▸ Direction
Exclude the pictures, then copy all remaining records exactly.

▸ Data supplied
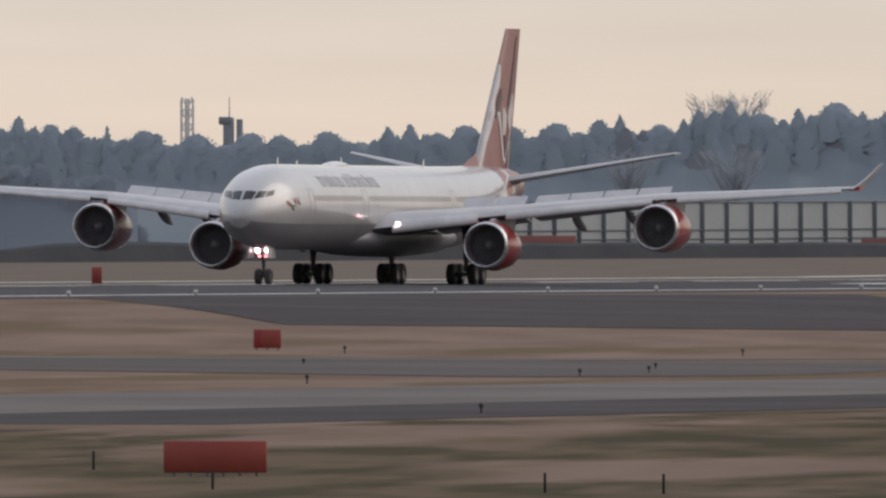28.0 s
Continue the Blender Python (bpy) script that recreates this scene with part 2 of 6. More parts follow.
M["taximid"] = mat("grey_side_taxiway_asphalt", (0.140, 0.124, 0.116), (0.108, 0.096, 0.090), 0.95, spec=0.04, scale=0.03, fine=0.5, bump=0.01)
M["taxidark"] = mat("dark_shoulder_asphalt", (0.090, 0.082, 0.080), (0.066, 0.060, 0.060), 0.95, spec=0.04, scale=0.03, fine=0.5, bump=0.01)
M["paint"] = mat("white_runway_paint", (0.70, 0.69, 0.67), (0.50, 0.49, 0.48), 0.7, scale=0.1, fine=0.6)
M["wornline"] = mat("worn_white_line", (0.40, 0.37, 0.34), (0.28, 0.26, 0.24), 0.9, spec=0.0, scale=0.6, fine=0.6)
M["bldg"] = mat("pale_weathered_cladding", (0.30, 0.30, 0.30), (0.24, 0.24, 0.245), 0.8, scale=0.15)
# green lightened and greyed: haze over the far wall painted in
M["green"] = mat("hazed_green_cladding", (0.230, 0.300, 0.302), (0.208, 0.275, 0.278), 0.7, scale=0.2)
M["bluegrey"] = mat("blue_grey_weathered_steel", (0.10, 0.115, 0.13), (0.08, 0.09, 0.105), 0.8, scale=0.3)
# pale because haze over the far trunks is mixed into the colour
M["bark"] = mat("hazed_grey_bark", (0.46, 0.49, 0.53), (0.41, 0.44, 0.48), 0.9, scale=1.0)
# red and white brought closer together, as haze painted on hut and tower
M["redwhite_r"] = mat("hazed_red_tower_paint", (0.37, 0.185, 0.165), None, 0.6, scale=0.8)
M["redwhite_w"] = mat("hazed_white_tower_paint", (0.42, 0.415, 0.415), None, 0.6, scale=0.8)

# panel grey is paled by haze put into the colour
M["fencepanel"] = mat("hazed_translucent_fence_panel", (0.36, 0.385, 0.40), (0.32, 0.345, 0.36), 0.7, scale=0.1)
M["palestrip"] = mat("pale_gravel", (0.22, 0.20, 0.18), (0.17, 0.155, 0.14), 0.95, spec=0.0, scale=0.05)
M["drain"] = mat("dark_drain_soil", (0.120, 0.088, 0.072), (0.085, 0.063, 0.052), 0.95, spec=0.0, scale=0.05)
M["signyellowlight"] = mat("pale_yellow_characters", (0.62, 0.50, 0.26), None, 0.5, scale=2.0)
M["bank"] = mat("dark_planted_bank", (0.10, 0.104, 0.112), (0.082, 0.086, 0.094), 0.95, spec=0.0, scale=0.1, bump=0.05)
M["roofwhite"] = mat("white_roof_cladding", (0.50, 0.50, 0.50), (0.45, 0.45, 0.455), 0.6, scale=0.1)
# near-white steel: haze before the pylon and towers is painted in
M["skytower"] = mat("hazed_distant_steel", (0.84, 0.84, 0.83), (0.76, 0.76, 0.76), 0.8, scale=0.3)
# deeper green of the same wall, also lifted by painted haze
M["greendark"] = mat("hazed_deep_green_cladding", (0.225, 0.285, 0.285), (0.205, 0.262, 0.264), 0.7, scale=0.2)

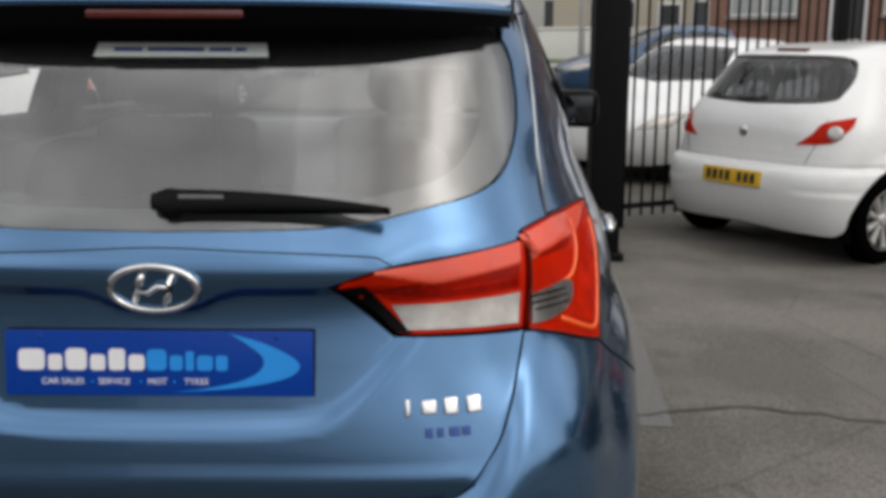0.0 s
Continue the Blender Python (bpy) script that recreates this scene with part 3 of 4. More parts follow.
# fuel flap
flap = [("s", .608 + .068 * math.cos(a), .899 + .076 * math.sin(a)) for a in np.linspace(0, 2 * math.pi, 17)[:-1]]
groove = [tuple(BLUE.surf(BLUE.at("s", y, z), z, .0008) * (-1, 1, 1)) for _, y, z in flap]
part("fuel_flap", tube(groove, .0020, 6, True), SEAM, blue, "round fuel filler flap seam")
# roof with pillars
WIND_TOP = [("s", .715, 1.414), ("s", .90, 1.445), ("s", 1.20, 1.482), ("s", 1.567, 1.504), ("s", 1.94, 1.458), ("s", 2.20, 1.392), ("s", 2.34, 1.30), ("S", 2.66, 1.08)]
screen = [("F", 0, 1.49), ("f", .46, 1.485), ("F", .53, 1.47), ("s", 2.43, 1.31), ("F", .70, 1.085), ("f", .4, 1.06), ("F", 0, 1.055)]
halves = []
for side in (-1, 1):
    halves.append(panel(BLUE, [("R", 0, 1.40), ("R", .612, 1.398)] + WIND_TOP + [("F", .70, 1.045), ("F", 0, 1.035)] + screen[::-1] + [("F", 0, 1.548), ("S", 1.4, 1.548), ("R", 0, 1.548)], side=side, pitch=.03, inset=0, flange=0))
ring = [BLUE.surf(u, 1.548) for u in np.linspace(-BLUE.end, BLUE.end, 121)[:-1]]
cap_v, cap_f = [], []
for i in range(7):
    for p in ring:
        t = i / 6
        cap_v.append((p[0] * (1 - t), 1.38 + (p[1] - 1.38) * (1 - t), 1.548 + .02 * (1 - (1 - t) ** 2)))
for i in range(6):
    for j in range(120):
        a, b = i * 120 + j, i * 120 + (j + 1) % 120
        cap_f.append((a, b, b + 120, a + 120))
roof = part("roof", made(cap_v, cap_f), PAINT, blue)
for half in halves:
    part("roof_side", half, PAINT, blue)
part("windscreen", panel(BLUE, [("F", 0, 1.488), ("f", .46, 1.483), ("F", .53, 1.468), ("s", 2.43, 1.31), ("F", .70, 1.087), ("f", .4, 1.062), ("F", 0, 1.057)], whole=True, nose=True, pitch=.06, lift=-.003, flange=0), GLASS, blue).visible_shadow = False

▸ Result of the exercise
28.0 s
Continue the Blender Python (bpy) script that recreates this scene with part 2 of 6. More parts follow.
M["taximid"] = mat("grey_side_taxiway_asphalt", (0.140, 0.124, 0.116), (0.108, 0.096, 0.090), 0.95, spec=0.04, scale=0.03, fine=0.5, bump=0.01)
M["taxidark"] = mat("dark_shoulder_asphalt", (0.090, 0.082, 0.080), (0.066, 0.060, 0.060), 0.95, spec=0.04, scale=0.03, fine=0.5, bump=0.01)
M["paint"] = mat("white_runway_paint", (0.70, 0.69, 0.67), (0.50, 0.49, 0.48), 0.7, scale=0.1, fine=0.6)
M["wornline"] = mat("worn_white_line", (0.40, 0.37, 0.34), (0.28, 0.26, 0.24), 0.9, spec=0.0, scale=0.6, fine=0.6)
M["bldg"] = mat("pale_weathered_cladding", (0.30, 0.30, 0.30), (0.24, 0.24, 0.245), 0.8, scale=0.15)
# green lightened and greyed: haze over the far wall painted in
M["green"] = mat("hazed_green_cladding", (0.230, 0.300, 0.302), (0.208, 0.275, 0.278), 0.7, scale=0.2)
M["bluegrey"] = mat("blue_grey_weathered_steel", (0.10, 0.115, 0.13), (0.08, 0.09, 0.105), 0.8, scale=0.3)
# pale because haze over the far trunks is mixed into the colour
M["bark"] = mat("hazed_grey_bark", (0.46, 0.49, 0.53), (0.41, 0.44, 0.48), 0.9, scale=1.0)
# red and white brought closer together, as haze painted on hut and tower
M["redwhite_r"] = mat("hazed_red_tower_paint", (0.37, 0.185, 0.165), None, 0.6, scale=0.8)
M["redwhite_w"] = mat("hazed_white_tower_paint", (0.42, 0.415, 0.415), None, 0.6, scale=0.8)

# panel grey is paled by haze put into the colour
M["fencepanel"] = mat("hazed_translucent_fence_panel", (0.36, 0.385, 0.40), (0.32, 0.345, 0.36), 0.7, scale=0.1)
M["palestrip"] = mat("pale_gravel", (0.22, 0.20, 0.18), (0.17, 0.155, 0.14), 0.95, spec=0.0, scale=0.05)
M["drain"] = mat("dark_drain_soil", (0.120, 0.088, 0.072), (0.085, 0.063, 0.052), 0.95, spec=0.0, scale=0.05)
M["signyellowlight"] = mat("pale_yellow_characters", (0.62, 0.50, 0.26), None, 0.5, scale=2.0)
M["bank"] = mat("dark_planted_bank", (0.10, 0.104, 0.112), (0.082, 0.086, 0.094), 0.95, spec=0.0, scale=0.1, bump=0.05)
M["roofwhite"] = mat("white_roof_cladding", (0.50, 0.50, 0.50), (0.45, 0.45, 0.455), 0.6, scale=0.1)
# near-white steel: haze before the pylon and towers is painted in
M["skytower"] = mat("hazed_distant_steel", (0.84, 0.84, 0.83), (0.76, 0.76, 0.76), 0.8, scale=0.3)
# deeper green of the same wall, also lifted by painted haze
M["greendark"] = mat("hazed_deep_green_cladding", (0.225, 0.285, 0.285), (0.205, 0.262, 0.264), 0.7, scale=0.2)

0.0 s
Continue the Blender Python (bpy) script that recreates this scene with part 3 of 4. More parts follow.
# fuel flap
flap = [("s", .608 + .068 * math.cos(a), .899 + .076 * math.sin(a)) for a in np.linspace(0, 2 * math.pi, 17)[:-1]]
groove = [tuple(BLUE.surf(BLUE.at("s", y, z), z, .0008) * (-1, 1, 1)) for _, y, z in flap]
part("fuel_flap", tube(groove, .0020, 6, True), SEAM, blue, "round fuel filler flap seam")
# roof with pillars
WIND_TOP = [("s", .715, 1.414), ("s", .90, 1.445), ("s", 1.20, 1.482), ("s", 1.567, 1.504), ("s", 1.94, 1.458), ("s", 2.20, 1.392), ("s", 2.34, 1.30), ("S", 2.66, 1.08)]
screen = [("F", 0, 1.49), ("f", .46, 1.485), ("F", .53, 1.47), ("s", 2.43, 1.31), ("F", .70, 1.085), ("f", .4, 1.06), ("F", 0, 1.055)]
halves = []
for side in (-1, 1):
    halves.append(panel(BLUE, [("R", 0, 1.40), ("R", .612, 1.398)] + WIND_TOP + [("F", .70, 1.045), ("F", 0, 1.035)] + screen[::-1] + [("F", 0, 1.548), ("S", 1.4, 1.548), ("R", 0, 1.548)], side=side, pitch=.03, inset=0, flange=0))
ring = [BLUE.surf(u, 1.548) for u in np.linspace(-BLUE.end, BLUE.end, 121)[:-1]]
cap_v, cap_f = [], []
for i in range(7):
    for p in ring:
        t = i / 6
        cap_v.append((p[0] * (1 - t), 1.38 + (p[1] - 1.38) * (1 - t), 1.548 + .02 * (1 - (1 - t) ** 2)))
for i in range(6):
    for j in range(120):
        a, b = i * 120 + j, i * 120 + (j + 1) % 120
        cap_f.append((a, b, b + 120, a + 120))
roof = part("roof", made(cap_v, cap_f), PAINT, blue)
for half in halves:
    part("roof_side", half, PAINT, blue)
part("windscreen", panel(BLUE, [("F", 0, 1.488), ("f", .46, 1.483), ("F", .53, 1.468), ("s", 2.43, 1.31), ("F", .70, 1.087), ("f", .4, 1.062), ("F", 0, 1.057)], whole=True, nose=True, pitch=.06, lift=-.003, flange=0), GLASS, blue).visible_shadow = False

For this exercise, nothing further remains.